Notre messe indienne
Comme la plupart des Sud-américains, je pense souvent à la célèbre date du 12 octobre 1492, date à laquelle l’histoire universelle a donné le nom de « Découverte » de l’Amérique. Je voudrais ici citer le célèbre écrivain uruguayen Eduardo Galeano, à propos de ladite « Découverte » :
« En 1492 , les aborigènes ont découvert qu’ils étaient “indiens”,
Ils ont découvert qu’ils vivaient en Amérique,
Ils ont découvert qu’ils étaient nus ;
Ils ont découvert qu’il y avait le péché,
Ils ont découvert qu’ils devaient allégeance à un roi et une reine d’un autre monde
Et un dieu d’un autre ciel,
Et que ce dieu avait inventé la culpabilité et la robe
Et il commanda que soient brûlés vifs
Tous ceux qui adorent le soleil et la lune et la terre et la pluie qui la mouille. »
A partir de cette date, la musique et la culture des Amériques ont été rebaptisées « pré » et « post » colombiennes, formant un véritable univers culturel d’une richesse incommensurable dont l’effervescente évolution se perpétue jusqu’à nos jours.
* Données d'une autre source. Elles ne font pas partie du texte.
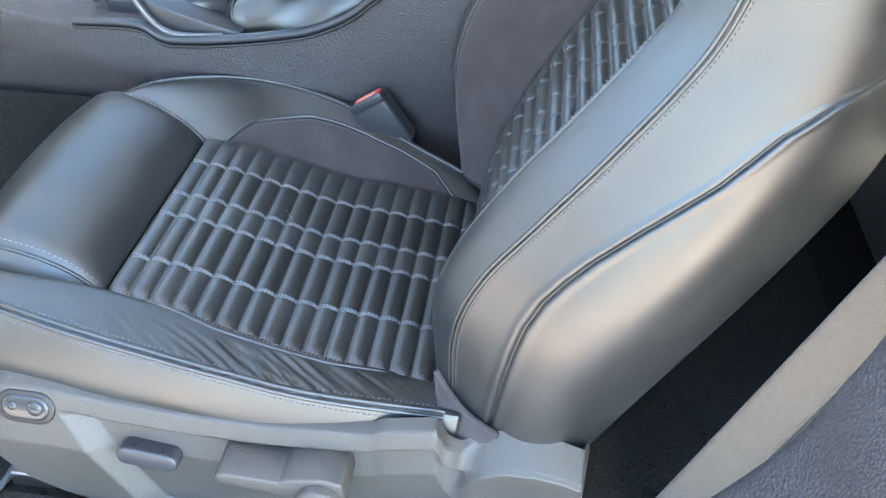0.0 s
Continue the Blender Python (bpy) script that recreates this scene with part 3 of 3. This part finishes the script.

Sans doute, on pourrait affirmer que la musique américaine a contribué (et continue à le faire) généreusement au patrimoine musical universel, en particulier depuis ces deux derniers siècles et à travers les genres populaires, tels que le jazz, le tango, la musique brésilienne, la salsa, la musique cubaine et vénézuélienne (pour n’en citer que quelques-uns).
Lorsque Luis Rigou m’a proposé de monter la Misa Criolla d’Ariel Ramírez, les phrases de Galeano me sont venues à l’esprit, ainsi que d’innombrables mots isolés tels que sang, conquête, honneur, jésuite, indien, ambition, épée, barbarie ou silence. J’ai hésité à accepter la proposition mais Luis m’a finalement convaincu. Le défi était énorme. Après presque une année de réflexion et compte tenu de mon incapacité à concevoir un album sans une « histoire » ou un « argument », nous avons divisé le travail en deux parties : la Misa Criolla d’un côté et de l’autre, une série de morceaux représentant un voyage vaste et varié à travers l’histoire de la Cordillère des Andes et du plateau du Collao partagé par le Pérou, la Bolivie et le Chili : des mélodies précolombiennes, en passant par la musique populaire coloniale pour finir dans des compositions modernes inspirées des propos de Galeano. Ainsi, notre « messe indienne » parcourt un large chemin depuis les cultures précolombiennes jusqu’à la musique de notre temps, en se concentrant particulièrement sur le riche syncrétisme religieux d’Amérique latine.